(Collected data entries)
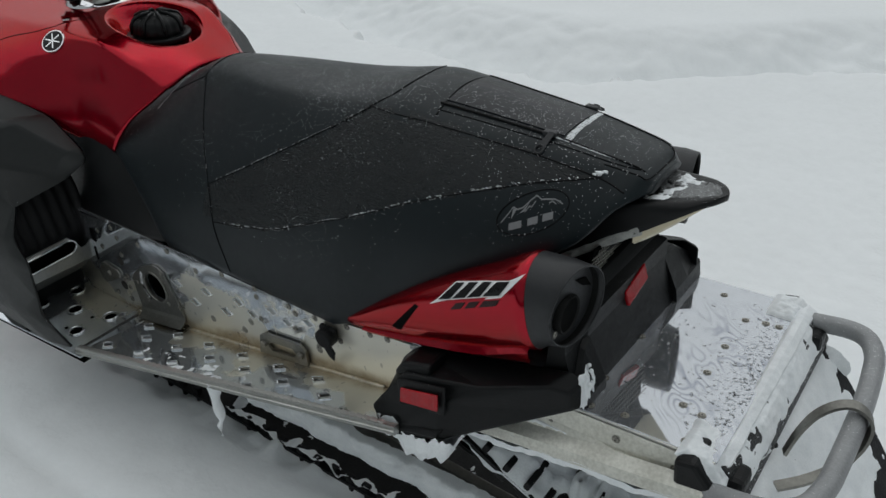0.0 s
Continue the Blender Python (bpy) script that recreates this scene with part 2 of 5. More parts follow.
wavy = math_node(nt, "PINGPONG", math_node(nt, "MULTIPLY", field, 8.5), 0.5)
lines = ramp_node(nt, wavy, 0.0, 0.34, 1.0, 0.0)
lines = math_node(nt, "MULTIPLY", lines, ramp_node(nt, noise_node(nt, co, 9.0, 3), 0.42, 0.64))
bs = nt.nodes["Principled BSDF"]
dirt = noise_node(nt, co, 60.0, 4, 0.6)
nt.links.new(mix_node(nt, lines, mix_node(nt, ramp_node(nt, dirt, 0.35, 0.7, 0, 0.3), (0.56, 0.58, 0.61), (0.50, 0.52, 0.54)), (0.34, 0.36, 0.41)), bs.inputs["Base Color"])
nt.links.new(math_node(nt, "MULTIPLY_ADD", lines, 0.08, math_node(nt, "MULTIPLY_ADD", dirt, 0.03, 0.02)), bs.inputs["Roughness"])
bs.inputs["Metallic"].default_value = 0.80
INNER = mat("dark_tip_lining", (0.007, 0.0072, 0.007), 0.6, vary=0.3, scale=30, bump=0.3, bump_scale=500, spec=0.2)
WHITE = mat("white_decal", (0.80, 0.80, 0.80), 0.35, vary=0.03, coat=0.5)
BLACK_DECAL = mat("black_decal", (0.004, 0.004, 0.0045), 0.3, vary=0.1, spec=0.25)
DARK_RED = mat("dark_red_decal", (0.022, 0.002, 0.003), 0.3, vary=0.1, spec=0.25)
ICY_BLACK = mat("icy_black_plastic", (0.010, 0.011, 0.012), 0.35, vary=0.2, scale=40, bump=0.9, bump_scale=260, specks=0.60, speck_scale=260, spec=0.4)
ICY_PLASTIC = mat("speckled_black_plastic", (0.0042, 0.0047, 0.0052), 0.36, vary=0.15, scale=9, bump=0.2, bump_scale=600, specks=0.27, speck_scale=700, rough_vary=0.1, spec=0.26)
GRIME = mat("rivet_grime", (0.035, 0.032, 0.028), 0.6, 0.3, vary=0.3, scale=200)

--

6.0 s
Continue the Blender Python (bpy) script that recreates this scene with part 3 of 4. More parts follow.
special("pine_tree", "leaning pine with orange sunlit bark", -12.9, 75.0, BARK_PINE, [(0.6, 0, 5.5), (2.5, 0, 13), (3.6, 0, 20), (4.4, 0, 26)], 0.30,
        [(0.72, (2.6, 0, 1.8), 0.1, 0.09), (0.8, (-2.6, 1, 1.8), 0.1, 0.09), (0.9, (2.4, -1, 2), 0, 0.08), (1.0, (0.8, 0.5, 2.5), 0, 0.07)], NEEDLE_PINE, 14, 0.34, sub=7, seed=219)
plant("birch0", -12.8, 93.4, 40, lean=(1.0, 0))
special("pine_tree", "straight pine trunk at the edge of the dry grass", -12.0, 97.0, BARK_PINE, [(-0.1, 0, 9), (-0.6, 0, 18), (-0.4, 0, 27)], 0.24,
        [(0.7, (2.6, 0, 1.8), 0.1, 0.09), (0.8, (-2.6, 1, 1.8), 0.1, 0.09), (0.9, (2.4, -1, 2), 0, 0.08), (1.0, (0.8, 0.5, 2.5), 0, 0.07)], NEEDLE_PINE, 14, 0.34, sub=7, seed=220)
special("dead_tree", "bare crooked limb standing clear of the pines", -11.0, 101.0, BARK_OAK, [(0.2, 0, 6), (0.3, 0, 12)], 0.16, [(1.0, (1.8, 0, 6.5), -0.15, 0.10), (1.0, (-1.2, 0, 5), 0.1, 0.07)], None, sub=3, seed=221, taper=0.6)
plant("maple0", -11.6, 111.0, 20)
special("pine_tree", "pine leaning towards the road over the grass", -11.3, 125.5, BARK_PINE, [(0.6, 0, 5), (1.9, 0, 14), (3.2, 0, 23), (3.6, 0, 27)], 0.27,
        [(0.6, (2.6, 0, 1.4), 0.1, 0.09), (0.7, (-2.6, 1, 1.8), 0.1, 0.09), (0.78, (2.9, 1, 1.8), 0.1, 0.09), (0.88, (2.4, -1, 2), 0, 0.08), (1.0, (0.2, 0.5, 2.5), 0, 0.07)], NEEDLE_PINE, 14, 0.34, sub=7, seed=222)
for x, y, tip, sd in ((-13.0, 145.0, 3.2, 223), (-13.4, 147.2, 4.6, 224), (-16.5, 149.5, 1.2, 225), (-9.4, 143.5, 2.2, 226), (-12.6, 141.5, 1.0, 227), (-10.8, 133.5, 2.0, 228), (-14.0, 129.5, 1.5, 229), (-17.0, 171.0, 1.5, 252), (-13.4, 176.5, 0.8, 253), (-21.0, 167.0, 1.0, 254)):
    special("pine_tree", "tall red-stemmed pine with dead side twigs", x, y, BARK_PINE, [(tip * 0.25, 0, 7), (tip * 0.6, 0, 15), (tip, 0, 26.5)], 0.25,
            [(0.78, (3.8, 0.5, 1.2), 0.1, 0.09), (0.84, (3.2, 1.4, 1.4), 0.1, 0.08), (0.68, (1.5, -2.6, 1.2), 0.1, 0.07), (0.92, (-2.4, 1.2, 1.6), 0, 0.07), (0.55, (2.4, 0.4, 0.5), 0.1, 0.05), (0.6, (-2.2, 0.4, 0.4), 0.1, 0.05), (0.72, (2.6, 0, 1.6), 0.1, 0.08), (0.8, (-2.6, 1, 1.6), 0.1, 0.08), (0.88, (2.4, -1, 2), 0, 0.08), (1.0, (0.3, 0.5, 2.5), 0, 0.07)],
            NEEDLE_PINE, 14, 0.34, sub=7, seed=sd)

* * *

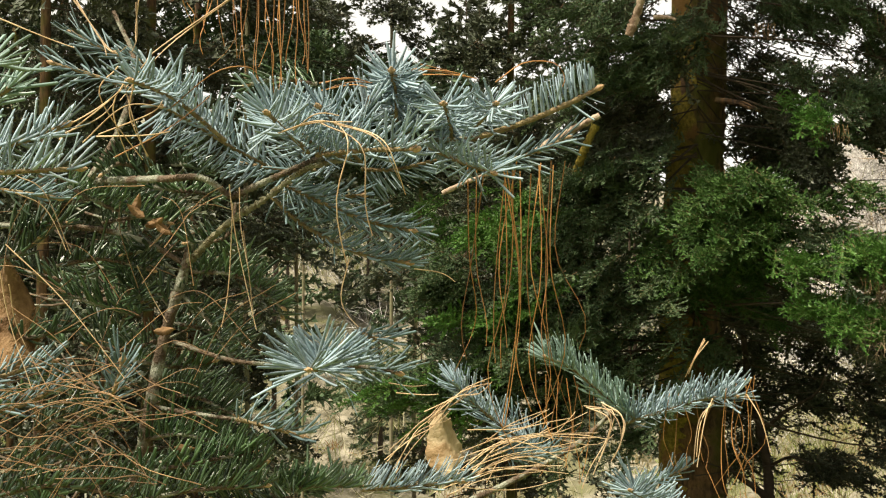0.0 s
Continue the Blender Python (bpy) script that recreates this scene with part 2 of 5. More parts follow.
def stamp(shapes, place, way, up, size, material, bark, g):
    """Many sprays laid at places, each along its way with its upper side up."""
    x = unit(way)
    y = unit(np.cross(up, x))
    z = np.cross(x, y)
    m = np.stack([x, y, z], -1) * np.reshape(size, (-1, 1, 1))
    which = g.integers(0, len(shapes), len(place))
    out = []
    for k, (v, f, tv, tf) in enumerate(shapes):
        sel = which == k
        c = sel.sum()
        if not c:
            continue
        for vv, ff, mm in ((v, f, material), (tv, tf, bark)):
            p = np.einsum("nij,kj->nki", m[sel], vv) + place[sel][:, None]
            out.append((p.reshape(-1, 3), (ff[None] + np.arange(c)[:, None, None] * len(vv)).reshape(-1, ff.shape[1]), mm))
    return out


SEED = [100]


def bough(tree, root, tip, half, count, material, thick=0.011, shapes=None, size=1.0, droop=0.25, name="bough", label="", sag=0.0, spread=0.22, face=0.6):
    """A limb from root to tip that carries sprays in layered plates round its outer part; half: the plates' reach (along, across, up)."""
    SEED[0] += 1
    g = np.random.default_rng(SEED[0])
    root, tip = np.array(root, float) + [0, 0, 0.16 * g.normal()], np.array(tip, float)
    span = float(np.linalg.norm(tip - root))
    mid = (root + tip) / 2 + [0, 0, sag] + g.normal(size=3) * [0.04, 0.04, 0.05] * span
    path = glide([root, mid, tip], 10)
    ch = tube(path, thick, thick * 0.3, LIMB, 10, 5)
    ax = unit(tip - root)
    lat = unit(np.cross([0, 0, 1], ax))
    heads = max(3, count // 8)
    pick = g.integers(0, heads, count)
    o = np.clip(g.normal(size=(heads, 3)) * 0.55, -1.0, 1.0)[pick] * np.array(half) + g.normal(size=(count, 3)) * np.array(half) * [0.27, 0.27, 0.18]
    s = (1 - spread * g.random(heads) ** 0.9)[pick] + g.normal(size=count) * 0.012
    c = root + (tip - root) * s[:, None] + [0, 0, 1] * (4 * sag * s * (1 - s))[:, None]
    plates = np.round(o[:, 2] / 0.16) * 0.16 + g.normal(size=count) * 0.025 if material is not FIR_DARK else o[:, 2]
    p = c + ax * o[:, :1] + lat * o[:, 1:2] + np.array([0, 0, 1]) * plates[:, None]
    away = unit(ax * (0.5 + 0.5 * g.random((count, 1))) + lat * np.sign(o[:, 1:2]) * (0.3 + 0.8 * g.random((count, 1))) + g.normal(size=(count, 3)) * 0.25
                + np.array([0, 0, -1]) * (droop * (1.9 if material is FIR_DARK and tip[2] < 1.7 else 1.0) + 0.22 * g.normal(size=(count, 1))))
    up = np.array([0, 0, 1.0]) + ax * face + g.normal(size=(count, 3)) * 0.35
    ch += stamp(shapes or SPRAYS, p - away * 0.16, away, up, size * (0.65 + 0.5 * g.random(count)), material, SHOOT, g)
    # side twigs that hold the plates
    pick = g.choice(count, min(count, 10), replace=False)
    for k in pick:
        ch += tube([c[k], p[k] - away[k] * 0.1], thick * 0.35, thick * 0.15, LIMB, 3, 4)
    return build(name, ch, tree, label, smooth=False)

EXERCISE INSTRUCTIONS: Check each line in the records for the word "part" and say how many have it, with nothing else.

CORRECT ANSWER: 4